MYTH: If a supplement is natural, it’s good (and safe).
False. Many supplements are natural, which means they come from a plant, mushroom, bacteria, or other substance found in nature, says Dixon. While natural supplements can be both beneficial and safe, they are not necessarily so.
“Many plants which are natural, and even have edible parts, also can be toxic,” says Dixon. “Apples are delicious, but their seeds contain cyanide-type substances referred to as cyanogenic glycosides. The same is true for peaches, cherries, plums, and apricots. The fruit is edible, but the pits and even the leaves of these plants can be toxic.”
Similarly, many mushrooms are edible and can even be used medicinally – but others are highly toxic and can cause liver failure and death if eaten, Dixon explains.
Also, bear in mind that not many herbal products are standardized, says K. Simon Yeung, PharmD, MBA, Lac, research pharmacist, acupuncturist, and clinical coordinator for the Integrative Medicine Service at Memorial Sloan-Kettering Cancer Center. So you cannot be certain they are in the correct dosage, Dr Yeung explains; too little of a given supplement could be ineffective while too much could be dangerous. The Sloan-Kettering website offers plenty of information on supplements at their website.
MYTH: It’s been used for thousands of years, so it must be good.
False. “Many substances which have a long history of use in native or indigenous medicine systems have potential benefits,” says Dixon. “However, not all products that have a long history of use offer health benefits or are safe.” The obvious example is tobacco. Archaeological evidence suggests it has been used medicinally since at least 1000 BCE, notes Dixon. But today, “we know that regular tobacco use is damaging to health, increasing the risk of lung and other cancers.”

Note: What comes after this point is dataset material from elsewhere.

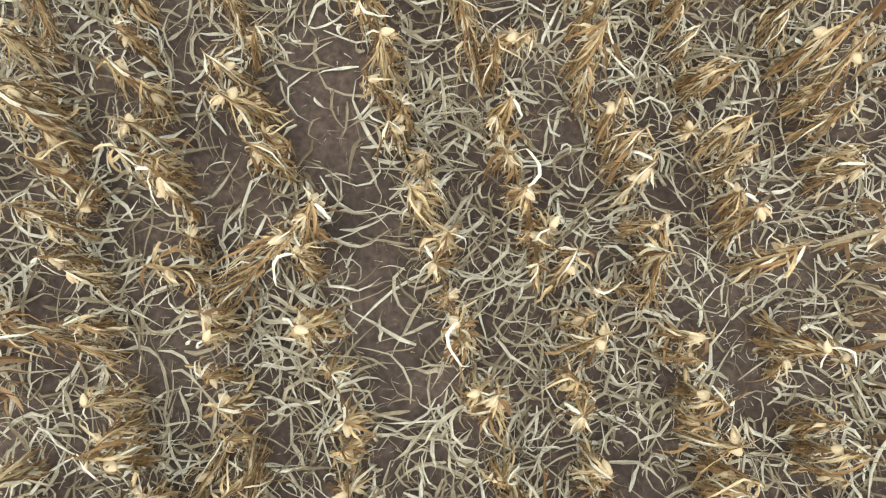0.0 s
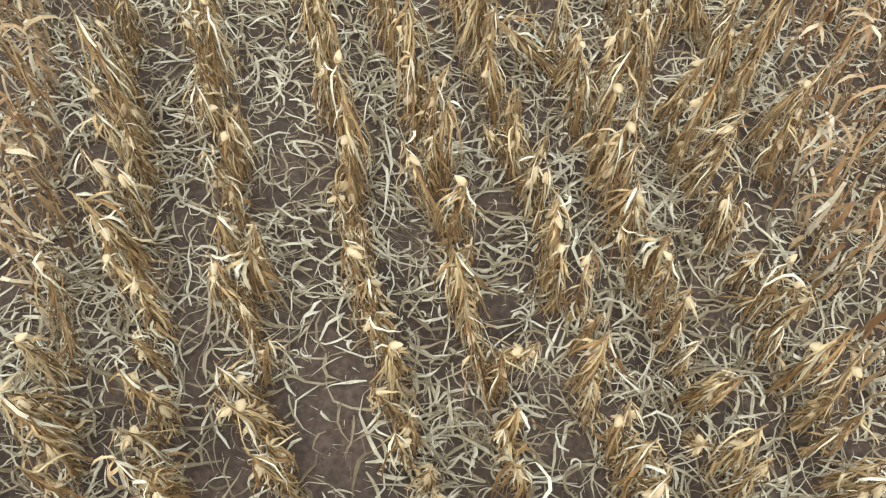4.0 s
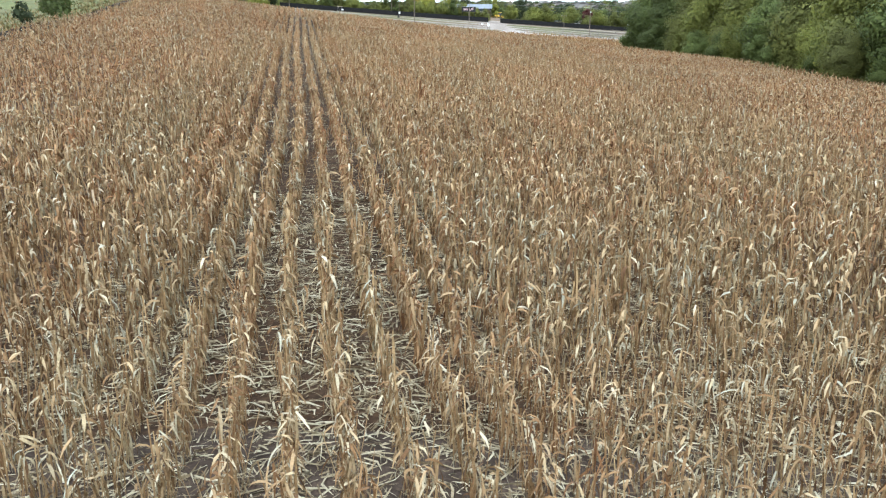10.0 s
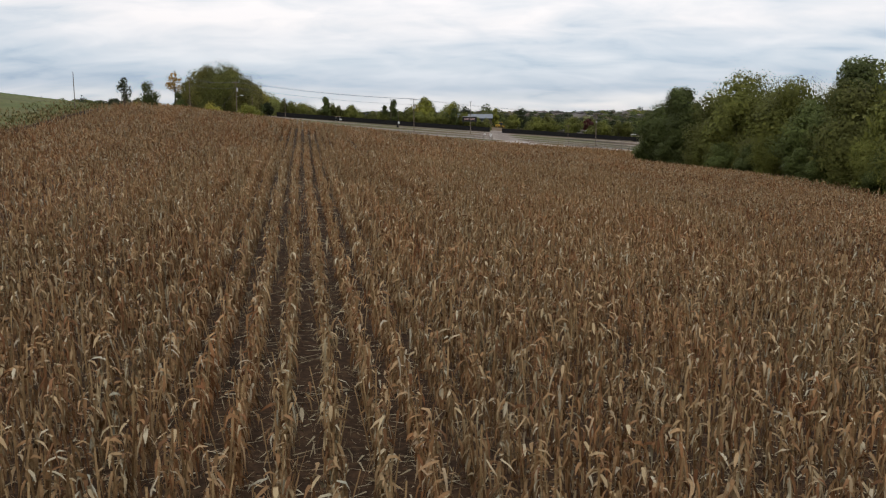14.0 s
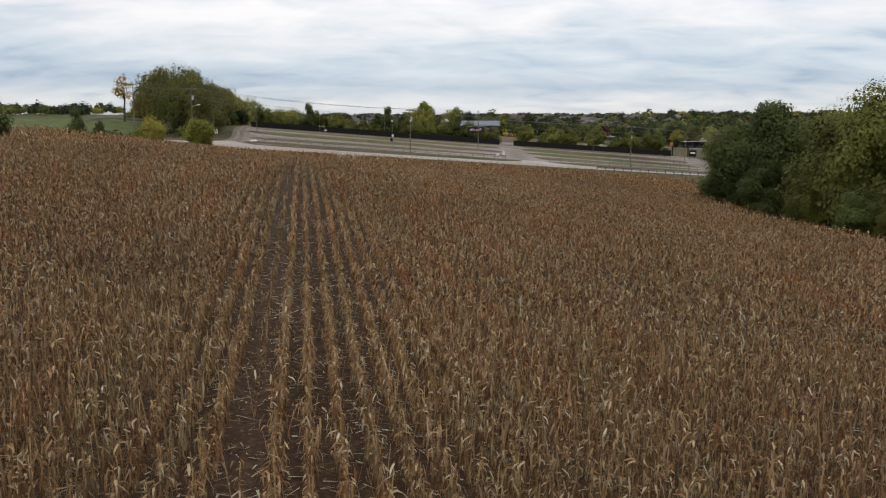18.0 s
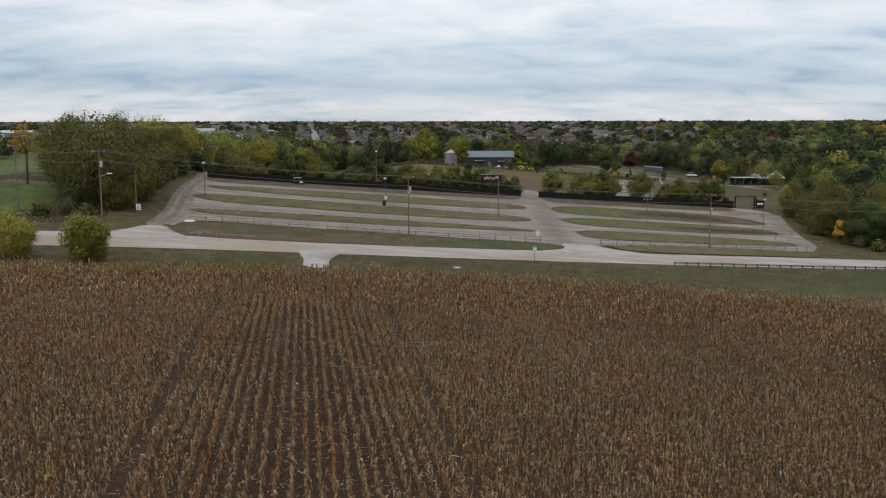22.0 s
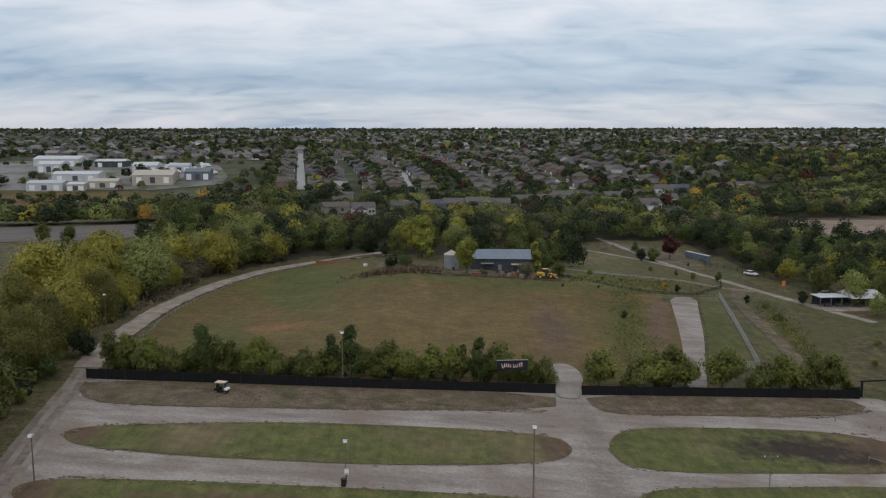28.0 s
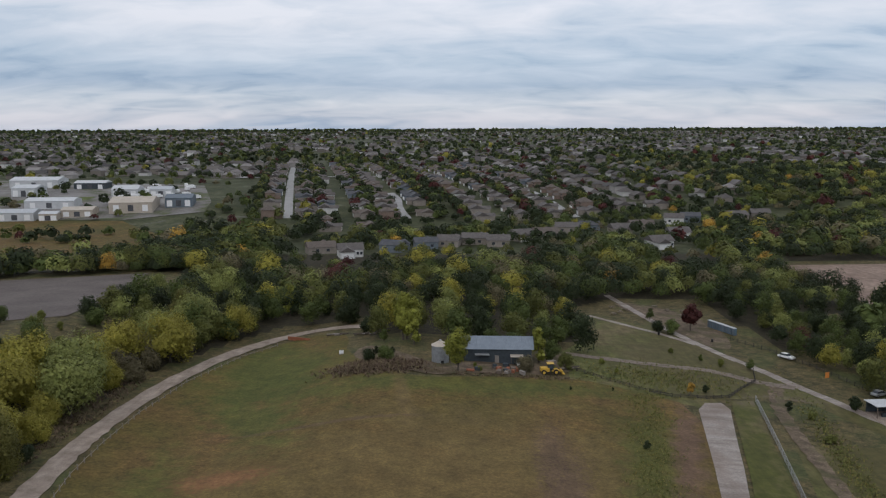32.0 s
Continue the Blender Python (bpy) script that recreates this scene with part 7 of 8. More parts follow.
screen_fence("black_fence", [(-57.5, 301.2), (-20, 305.3), (16, 309.6)], 1.65, 2.9, "long black windscreen fence along the car park")
screen_fence("black_fence", [(20.4, 309.8), (50, 314.3), (70.5, 317.4)], 1.65, 2.9, "long black windscreen fence along the car park")
screen_fence("silt_fence", [(-25.5, 40), (-30.3, 62), (-42, 118)], 0.6, 2.6, "low black silt fence at the corn's edge")


def rail_fence(line, step, label, rails=(0.38, 0.78), height=0.95, mat=RAIL):
    thing = tagged(new("rail_fence"), label, "fence")
    spots = along(line, step)
    o = Vector((*spots[0], lz(*spots[0])))
    thing.matrix_basis = Matrix.Translation(o)
    rnd = random.Random(3)
    last = None
    for x, y in spots:
        p = Vector((x, y, lz(x, y) + 0.05)) - o
        h = height * rnd.uniform(0.9, 1.08)
        bm = box_bm((-0.07, -0.07, -0.2, 0.07, 0.07, h), bevel=0.015)
        bmesh.ops.translate(bm, verts=bm.verts[:], vec=p)
        part("post", bm, mat, thing)
        if last is not None:
            for z in rails:
                a, b = last + Vector((0, -0.08, z + rnd.uniform(-0.06, 0.06))), p + Vector((0, -0.08, z + rnd.uniform(-0.06, 0.06)))
                part("rail", tube_bm((a, b, 0.045), sides=6), mat, thing)
        last = p
    return thing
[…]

There are any number of other remedies that have been used for decades if not centuries – but are now considered to be unsafe. These include chaparral (for colds, inflammation, and cancer but can cause liver and kidney damage), comfrey (treats conditions ranging from painful menstrual periods to cancer, but can cause liver damage and possibly cancer), and blue cohosh (has been used to induce labor but can cause stroke, heart attack, and shock). There are many other examples, notes Dixon. Before you start taking supplements, be sure to get up-to-date information on safety and efficacy.

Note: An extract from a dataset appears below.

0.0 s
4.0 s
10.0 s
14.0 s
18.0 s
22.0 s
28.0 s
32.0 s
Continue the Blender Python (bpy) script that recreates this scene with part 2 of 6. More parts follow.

MYTH: The FDA wouldn’t let the manufacturer claim something that’s not true.
False. The Food and Drug Administration (FDA) regulates dietary supplements under a different set of regulations than food or drugs (prescription and over-the-counter), according to the FDA website.
The supplement manufacturer is responsible for ensuring that supplements are safe. Generally, they don’t need to register their products with the FDA before producing or selling them. The FDA is responsible for taking action against an unsafe supplement after it reaches the market. “The FDA doesn’t take action until someone complains,” says Dr. Yeung.

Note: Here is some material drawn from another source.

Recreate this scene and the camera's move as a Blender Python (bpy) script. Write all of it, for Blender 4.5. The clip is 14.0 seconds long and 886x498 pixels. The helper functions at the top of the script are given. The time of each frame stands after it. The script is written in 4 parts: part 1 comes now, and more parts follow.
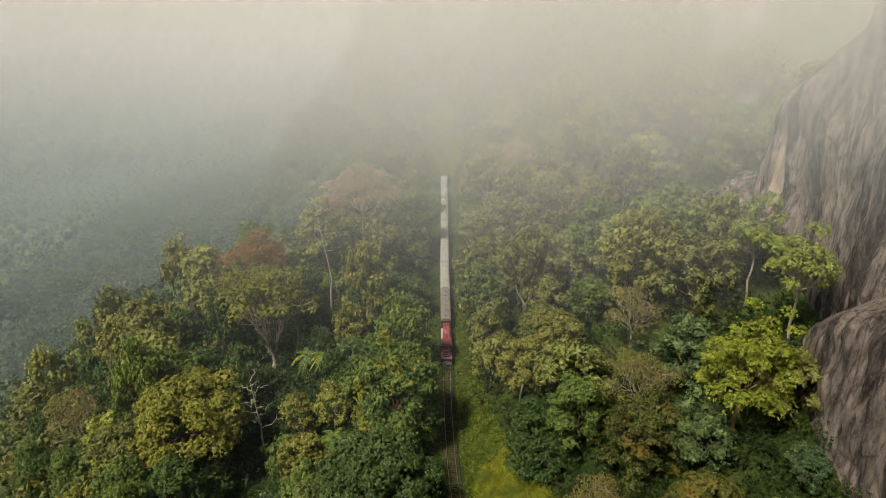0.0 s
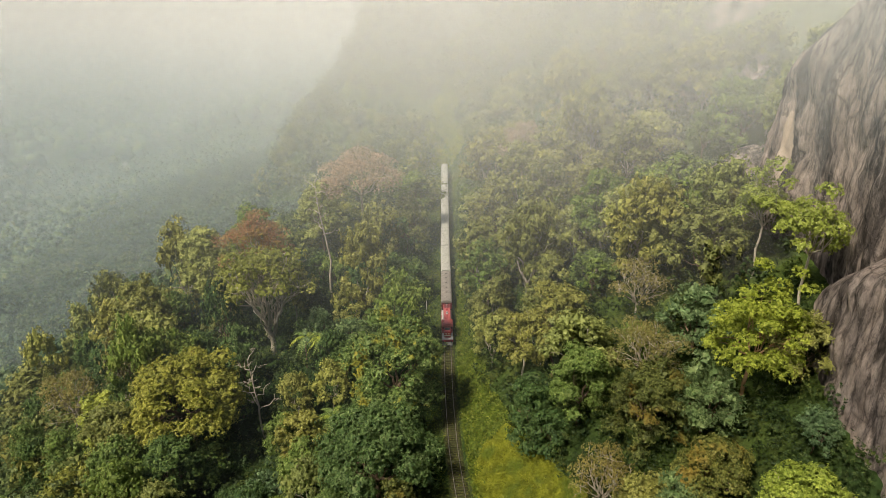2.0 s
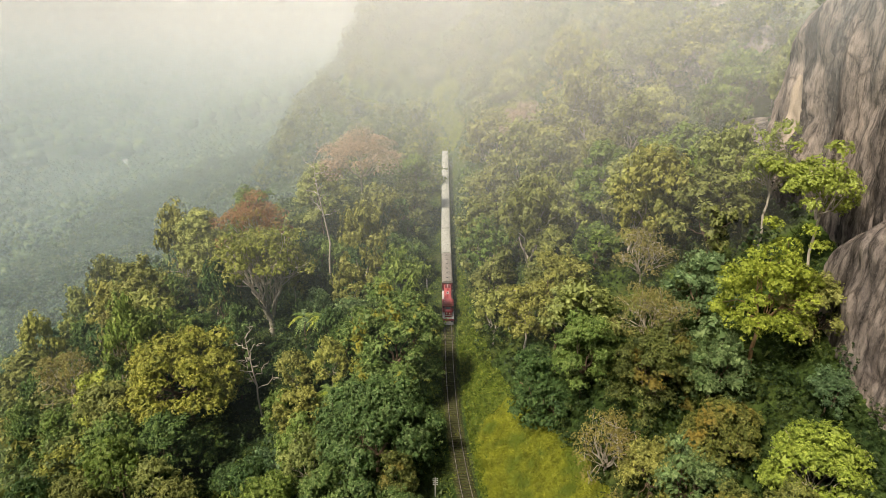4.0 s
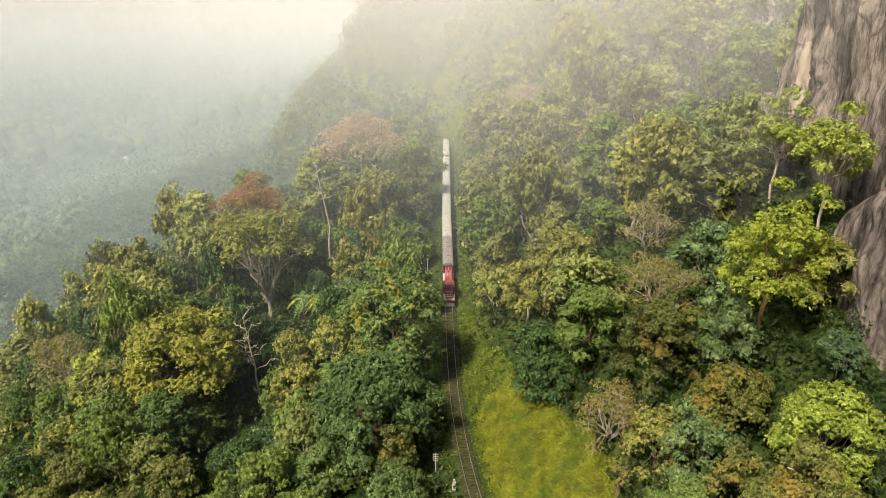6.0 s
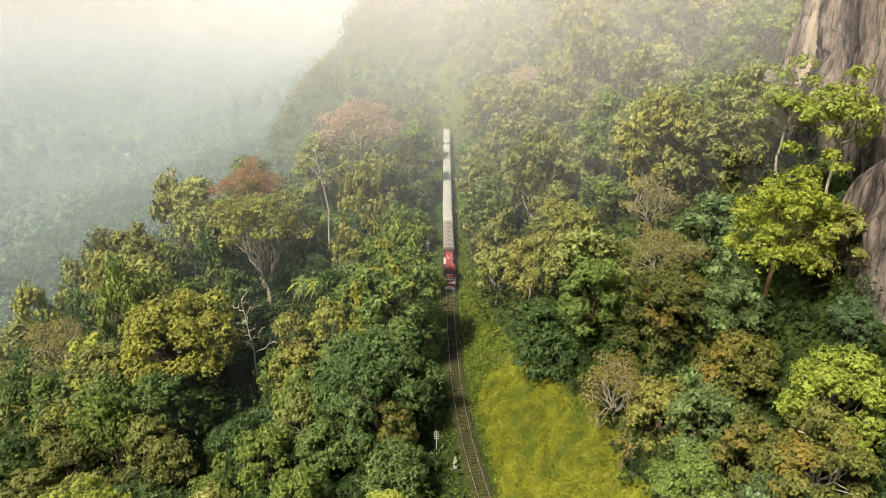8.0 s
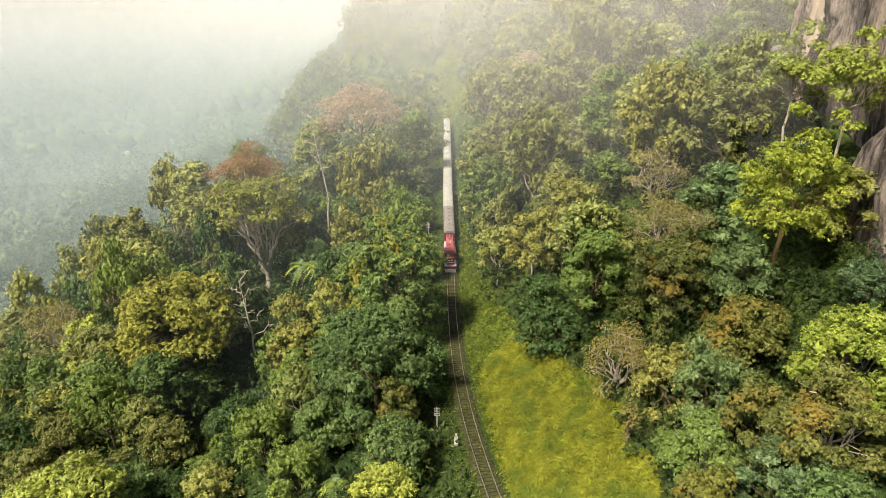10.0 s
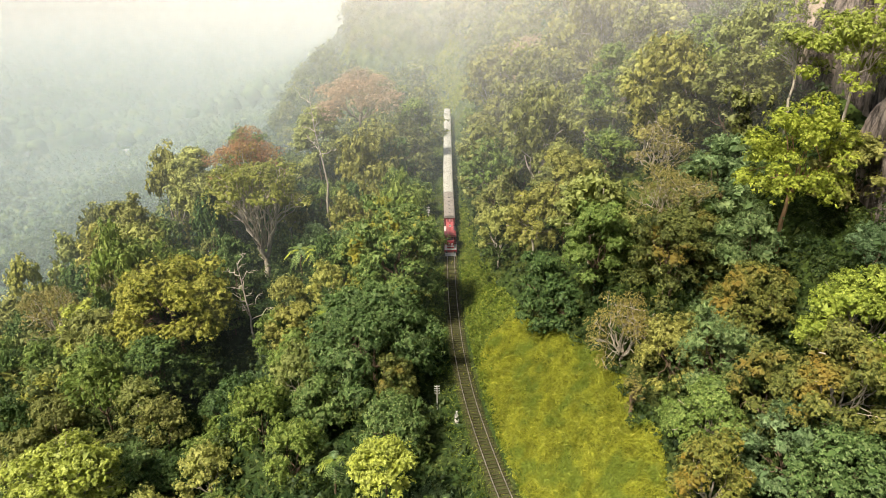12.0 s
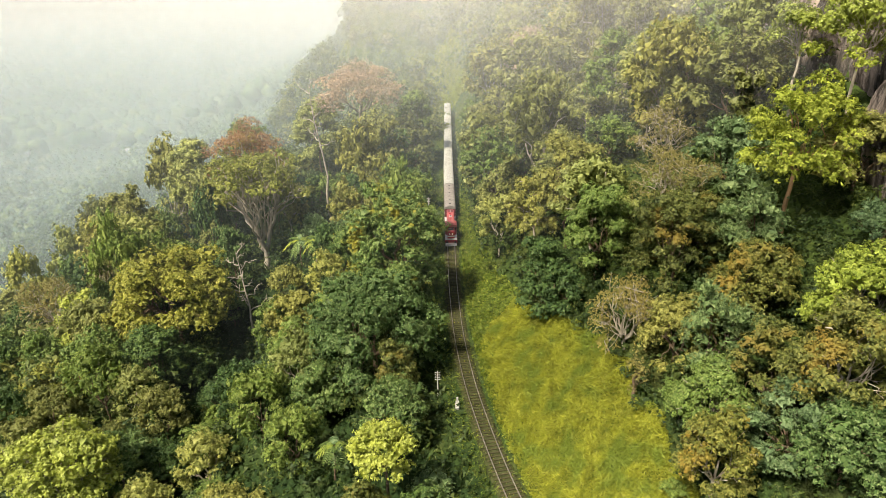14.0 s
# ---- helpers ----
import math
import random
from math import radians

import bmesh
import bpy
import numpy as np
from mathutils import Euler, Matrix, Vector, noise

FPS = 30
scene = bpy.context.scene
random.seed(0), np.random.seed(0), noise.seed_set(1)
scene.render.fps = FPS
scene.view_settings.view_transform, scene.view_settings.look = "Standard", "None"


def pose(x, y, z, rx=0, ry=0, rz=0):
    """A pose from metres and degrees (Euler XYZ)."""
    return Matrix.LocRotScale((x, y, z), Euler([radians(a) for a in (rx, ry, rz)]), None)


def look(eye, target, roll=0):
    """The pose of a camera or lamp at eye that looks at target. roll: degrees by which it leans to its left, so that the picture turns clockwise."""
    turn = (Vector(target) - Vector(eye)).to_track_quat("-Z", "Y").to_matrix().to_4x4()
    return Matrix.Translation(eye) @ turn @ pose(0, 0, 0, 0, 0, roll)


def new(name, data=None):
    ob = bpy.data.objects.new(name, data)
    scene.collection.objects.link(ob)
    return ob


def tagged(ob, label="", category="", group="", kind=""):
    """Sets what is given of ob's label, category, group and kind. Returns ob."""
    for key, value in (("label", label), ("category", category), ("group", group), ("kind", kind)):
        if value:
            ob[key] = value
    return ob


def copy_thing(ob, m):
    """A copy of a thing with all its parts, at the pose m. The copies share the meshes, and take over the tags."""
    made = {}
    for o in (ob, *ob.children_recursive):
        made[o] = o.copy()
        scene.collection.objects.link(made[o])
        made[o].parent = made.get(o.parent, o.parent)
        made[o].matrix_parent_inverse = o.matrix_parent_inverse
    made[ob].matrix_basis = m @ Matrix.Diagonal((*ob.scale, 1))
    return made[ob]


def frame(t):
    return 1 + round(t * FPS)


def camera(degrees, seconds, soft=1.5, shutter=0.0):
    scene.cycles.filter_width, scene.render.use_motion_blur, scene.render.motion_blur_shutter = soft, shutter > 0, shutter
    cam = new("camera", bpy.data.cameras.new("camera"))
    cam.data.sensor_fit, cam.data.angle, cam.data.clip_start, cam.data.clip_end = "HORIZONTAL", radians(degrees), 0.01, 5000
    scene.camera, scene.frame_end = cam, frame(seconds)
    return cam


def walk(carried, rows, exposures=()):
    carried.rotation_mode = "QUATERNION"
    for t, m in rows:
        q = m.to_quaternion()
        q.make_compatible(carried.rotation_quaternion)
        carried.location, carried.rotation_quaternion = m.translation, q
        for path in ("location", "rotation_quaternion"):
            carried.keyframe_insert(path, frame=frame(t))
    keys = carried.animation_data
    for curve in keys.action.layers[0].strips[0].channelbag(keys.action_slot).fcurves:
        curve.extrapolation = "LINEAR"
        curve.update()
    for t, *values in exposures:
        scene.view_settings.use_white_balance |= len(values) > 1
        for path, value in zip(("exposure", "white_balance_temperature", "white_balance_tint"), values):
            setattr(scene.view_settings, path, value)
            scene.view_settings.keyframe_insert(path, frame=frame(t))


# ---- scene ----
cam = camera(70.8, 14.0, soft=0.7)
# the eye stands EYE metres over the railway; rows: t, x, y, z, yaw, pitch, roll
EYE = 92.0
ROWS = [
    (0.0, -0.007, 0.004, -0.000, -0.021, -23.500, -0.187),
    (0.5, -0.229, 0.008, -1.841, -0.048, -23.378, -0.323),
    (1.0, -0.249, -0.002, -3.222, -0.040, -23.405, -0.299),
    (1.5, -0.165, 0.045, -4.615, -0.018, -23.429, -0.211),
    (2.0, -0.072, 0.049, -5.957, 0.009, -23.457, -0.135),
    (2.5, 0.009, 0.073, -7.232, 0.050, -23.466, -0.107),
    (3.0, 0.063, 0.073, -8.588, 0.080, -23.513, 0.002),
    (5.5, 0.065, 0.061, -15.620, 0.161, -23.605, 0.024),
    (6.0, 0.115, 0.061, -16.666, 0.213, -23.615, 0.044),
    (6.5, 0.148, 0.043, -17.620, 0.233, -23.635, 0.062),
    (7.0, 0.168, 0.049, -18.662, 0.258, -23.675, 0.132),
    (7.5, 0.202, 0.043, -19.808, 0.281, -23.692, 0.162),
    (8.0, 0.210, 0.056, -20.940, 0.316, -23.730, 0.224),
    (10.5, 0.266, 0.078, -26.503, 0.395, -23.777, 0.388),
    (11.0, 0.315, 0.005, -27.464, 0.417, -23.819, 0.430),
    (11.5, 0.340, -0.069, -28.474, 0.435, -23.821, 0.477),
    (12.0, 0.365, -0.096, -29.461, 0.455, -23.843, 0.520),
    (12.5, 0.361, -0.103, -30.285, 0.462, -23.849, 0.540),
    (13.0, 0.388, -0.119, -30.802, 0.494, -23.842, 0.601),
    (13.5, 0.387, -0.161, -31.412, 0.511, -23.830, 0.620),
    (14.0, 0.404, -0.172, -32.000, 0.528, -23.837, 0.657),
]
walk(cam, [(t, pose(x, y, EYE + z, 90 + pitch, 0, yaw) @ pose(0, 0, 0, 0, 0, -roll)) for t, x, y, z, yaw, pitch, roll in ROWS],
     exposures=[(0.0, -0.36), (1.5, -0.06), (3.0, 0.18), (5.5, 0.42), (8.0, 0.56), (14.0, 0.73)])

# ---- light ----
world = bpy.data.worlds.new("world")
scene.world = world
world.use_nodes = True
wt = world.node_tree
sky = wt.nodes.new("ShaderNodeTexSky")
sky.sky_type, sky.sun_disc = "NISHITA", False
sky.sun_elevation, sky.sun_rotation = radians(57), radians(-130)
sky.air_density, sky.dust_density, sky.ozone_density = 1.0, 4.0, 1.0
wt.nodes["Background"].inputs["Strength"].default_value = 0.09
wt.links.new(sky.outputs[0], wt.nodes["Background"].inputs["Color"])
sun = new("sun", bpy.data.lights.new("sun", "SUN"))
sun.data.energy, sun.data.angle, sun.data.color = 5.0, radians(8), (1.0, 0.93, 0.80)
sun.matrix_world = look((-200, -170, 400), (0, 0, 0))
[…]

By which point, it may well have been purchased – and used. Hopefully not by you.
Supplements can provide many benefits to cancer patients and survivors. They can help manage the symptoms of treatment, enhance their energy, and improve their quality of life. Just be careful to pick and choose carefully – consult an expert.
Beth Leibson lives and writes in New York City. She is author of I’m Too Young to Have Breast Cancer (LifeLine Press, 2004).